Before Breakfast the Spares-man delivered a car battery and very thin copper wire which looked like it come with the compliments from the building-site next to his shop. A plan was made:


The battery was strapped onto the back of the bike and the copper wires were run under the seat, problem solved we thought, but Murphy had a few other plan with us. At first we thought that the battery was flat as the bike would not start, we used McGyver and started the bike and set off, the bike did not cut out again but refused to start on its own. During the day the cables were shortened and this solved the problem for a while, but by the time we reached the gravel road (which was the last 25% of the days ride) the BMW was back to cutting out again.
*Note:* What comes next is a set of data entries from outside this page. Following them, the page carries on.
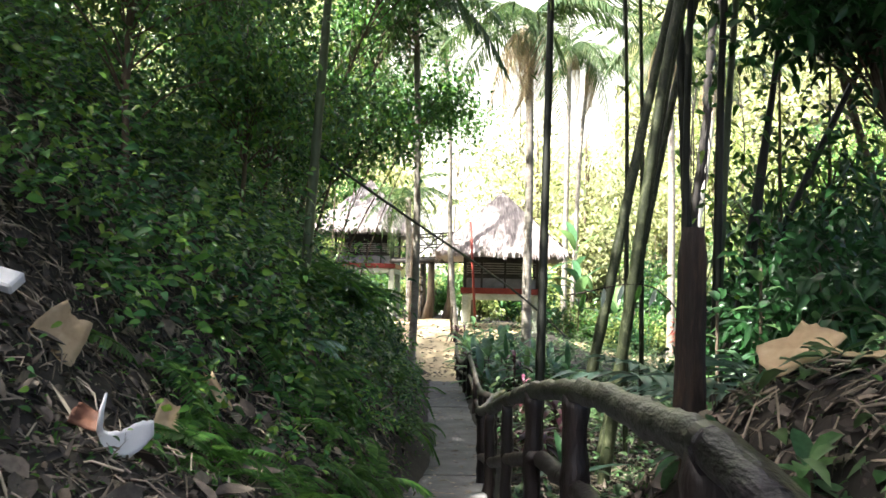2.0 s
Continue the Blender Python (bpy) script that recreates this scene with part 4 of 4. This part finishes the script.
RED_LEAF = blade_mesh("red_leaf", 0.40, 0.075, 1.5, L_RED)
ORANGE_LEAF = blade_mesh("orange_leaf", 0.5, 0.10, 1.3, L_ORANGE)
PINK_LEAF = blade_mesh("pink_leaf", 0.5, 0.10, 1.3, L_PINK)
BROAD = [blade_mesh("paddle_leaf", 0.55, 0.2, a, L_BROAD, 0.18, 0.008) for a in (0.6, 1.1)]
LONG = [blade_mesh("long_leaf", 1.0, 0.17, a, L_BROAD, 0.2, 0.006) for a in (0.5, 1.0)]
BANANA = [blade_mesh("banana_leaf", 1.7, 0.42, a, L_BROAD, 0.15, 0.02) for a in (0.7, 1.4)]


def rosette(name, x, y, h, leaf_meshes, n, label, category, seed, size=1.0, tiers=2, pitch=(10, 60), group=""):
    """Upright stem with leaves spiralling round its upper part."""
    r = np.random.default_rng(seed)
    z = float(ground_z(x, y))
    t = thing(name, label, category, pose(x, y, z), group=group)
    put("stem", tube(Buf(), [(0, 0, -0.05), (0.01, 0.01, h * 0.5), (0, 0, h)], [0.022, 0.018, 0.014], 6), M_BARK, t)
    for i in range(n):
        f = 1 - (i / n) * 0.55
        s = size * r.uniform(0.75, 1.15)
        p = pitch[0] + (pitch[1] - pitch[0]) * (1 - i / n) + r.uniform(-12, 12)
        put("leaf", leaf_meshes[i % len(leaf_meshes)], L_BROAD, t, m=pose(0, 0, h * f) @ pose(0, 0, 0, 0, 0, i * 137.5 + r.uniform(-15, 15)) @ pose(0, 0, 0, p, 0, 0) @ Matrix.Diagonal((s, s, s, 1)))
    return t


CORD = "dark red cordyline with strap leaves among green plants"
for i, (x, y, h) in enumerate(((2.74, 17.26, 0.95), (2.66, 15.7, 0.35), (2.36, 22.0, 0.55), (2.31, 13.0, 0.12), (2.7, 28.0, 0.45), (2.9, 14.4, 0.3), (3.6, 17.5, 0.4), (2.3, 19.0, 0.6), (8.6, 22.0, 0.4), (3.0, 25.0, 0.5), (2.2, 12.0, 0.3))):
    rosette("cordyline", x, y, h, [RED_LEAF], 22, CORD, "plant", 500 + i, 1.15, pitch=(-5, 48), group="red cordylines")
for i, (x, y, h) in enumerate(((10.7, 31.0, 1.3), (11.0, 31.4, 0.8), (15.0, 29.0, 1.0))):
    rosette("cordyline", x, y, h, [ORANGE_LEAF], 34, "orange-red cordyline lit by the sun", "plant", 520 + i, 1.0, group="orange cordylines")
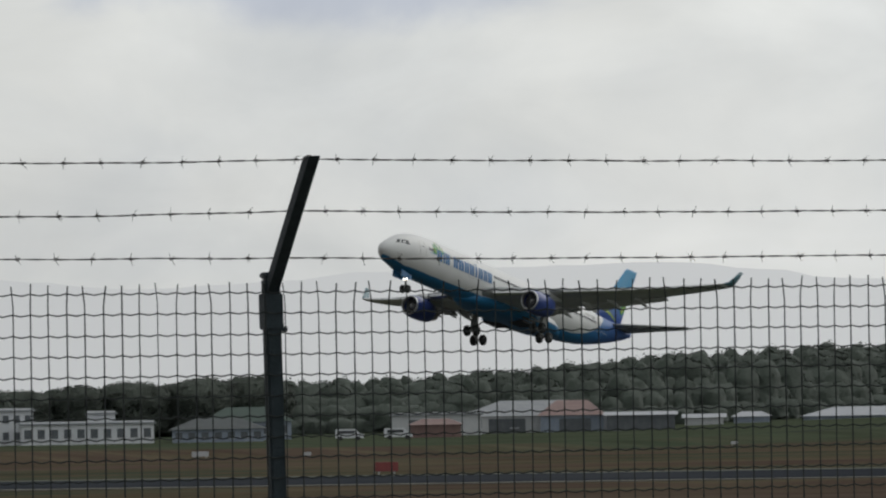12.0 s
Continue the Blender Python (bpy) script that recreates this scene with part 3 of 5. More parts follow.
def build_wing(air, side):
    P = Vector((27.0, side * 2.4, -1.45))  # hinge at the root
    def rel(pts):
        return [(x - P.x, y - P.y, z - P.z) for x, y, z in pts]
    stn = [  # y, leading edge, trailing edge, z, thickness
        (1.6, 20.2, 33.4, -1.75, 0.13), (2.8, 21.1, 33.5, -1.55, 0.13), (6.0, 23.5, 33.8, -1.05, 0.12), (9.5, 25.95, 34.3, -0.55, 0.11), (13.7, 28.9, 35.75, 0.08, 0.105),
        (18.5, 32.15, 37.45, 0.86, 0.10), (23.3, 35.4, 39.05, 1.76, 0.10), (26.2, 37.35, 40.05, 2.40, 0.09), (27.1, 38.15, 40.4, 2.65, 0.08)]
    bm = B()
    loft(bm, [rel(aerofoil(le, te, side * y, z, t, tilt=0.05 * max(0, 1 - y / 20))) for y, le, te, z, t in stn])
    w = part("wing", bm, M_WING, air, "swept grey wing", (P.x - REF, P.y, P.z), True)
    # bright leading edge slats
    for y0, y1 in ((3.4, 8.3), (10.6, 16.0), (16.2, 21.0), (21.2, 26.2)):
        bm = B()
        rings = []
        for y in (y0, y1):
            for a, b in zip(stn, stn[1:]):
                if a[0] <= y <= b[0]:
                    t = (y - a[0]) / (b[0] - a[0])
                    le, te, z, th = [p + (q - p) * t for p, q in zip(a[1:], b[1:])]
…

We discovered that the bike’s alternator was not charging the car battery due to some fancy electronics, and that for a bike without any fuses??? We are told that if the cables were thicker this plan would have worked.

We had a great ride winding through the mountains and lots of kids were all returning from the closest mill or others looking after their families animals.





We stopped a few times to buy cool-drinks and Peens even tried to ride a pony, but that ended in pain when the Pony head-butted him.



The local stores sells everything a local villager might need, mostly gumboots, blankets and balaclavas and biscuits, but even a selection of school shoes.

The landscape of Lesotho is something special, it is also very sparsely populated (the majority of the 2 million population stays near the capital on the Eastern side of the country which has less mountains,) and it is almost a “lonely” feeling when riding through Lesotho as the bike behind you and the bike in front of you is far away due to leaving a  large-dust-gap between the riders.  Slowly we put the mountains behind us and entered the flatter part of Lesotho.


But this did not last long, after lunch we were once again in the mountains.



Note how many baby lambs in the photo above.

We found a bus-stop in a village and ate some lunch under it waiting for the thunderstorm to pass.


I realized that I had made a mistake by not stop for fuel before turning onto the gravel road, I knew there was no fuel at Malealea and that the KTM’s would not make it to a fuel station the next day. But Murphy was per-occupied with Charles and his BMW playing-up on the gravel and we stumbled onto a “petrol-station” (fuel sold in 2lt cool drink bottles at a 50% mark-up compared to a proper fuel station)  in the last village of the days ride.


Note above on the left how the small boy wears his balaclava.


We arrived at Malealea Lodge, famous internationally for its Pony Trekking, and once again we were the only South Africans between 30 other tourists, mainly from Germany. Set-menu Dinner was served at 19h00 and by 21h00 we went to sleep in our Basotho Huts, but with a toilet and shower attached to the hut,  (the power gets switched-off  at 22h00) and Murphy had one more surprise for me, I discovered while standing in the shower that the water was not getting hot as the gas-geyser’s pilot-light was not burning and after several attempts to light it myself I settled for a cold shower.